Location
- 73 County Route 11A Craryville, Columbia County, New York 12521 United States
- 42°10′16″N 73°36′04″W﻿ / ﻿42.1711°N 73.6011°W

Information
- School district: Taconic Hills Central School District
- Superintendent: Neil Howard Jr
- Principal: Lisa Cardillo
- Teaching staff: 57.02 (FTE)
- Grades: 7–12
- Student to teacher ratio: 11.12
- Colors: Orange and White
- Athletics conference: Patroon
- Mascot: Titan
- Website: https://www.taconichills.k12.ny.us/page/jrsr-high-school/

= Taconic Hills High School =

Taconic Hills High School is a secondary school in Craryville, New York, United States operated by Taconic Hills Central School District.
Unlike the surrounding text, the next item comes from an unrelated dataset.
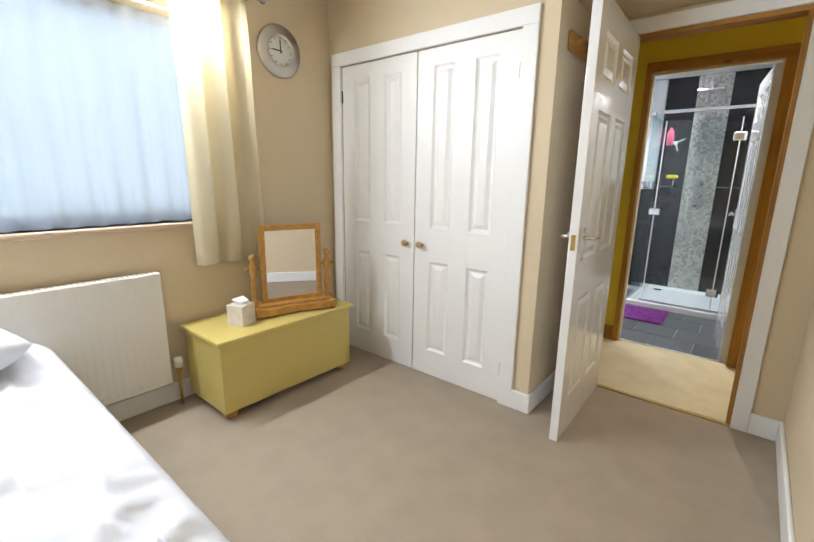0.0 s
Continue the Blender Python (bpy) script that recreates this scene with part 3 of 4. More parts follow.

It serves all or part of the communities of Copake, Hillsdale, Philmont, Ancram, Austerlitz, Claverack, Gallatin, Ghent, Livingston, Northeast and Taghkanic in the southeastern part of Columbia County, New York, United States.

The high school is located on a campus in Craryville NY which is also used by Taconic Hills Elementary School.

==Notable alumni==
- Imelda Muller- Class of 2009. Physician, former United States Navy officer, and NASA astronaut prospect.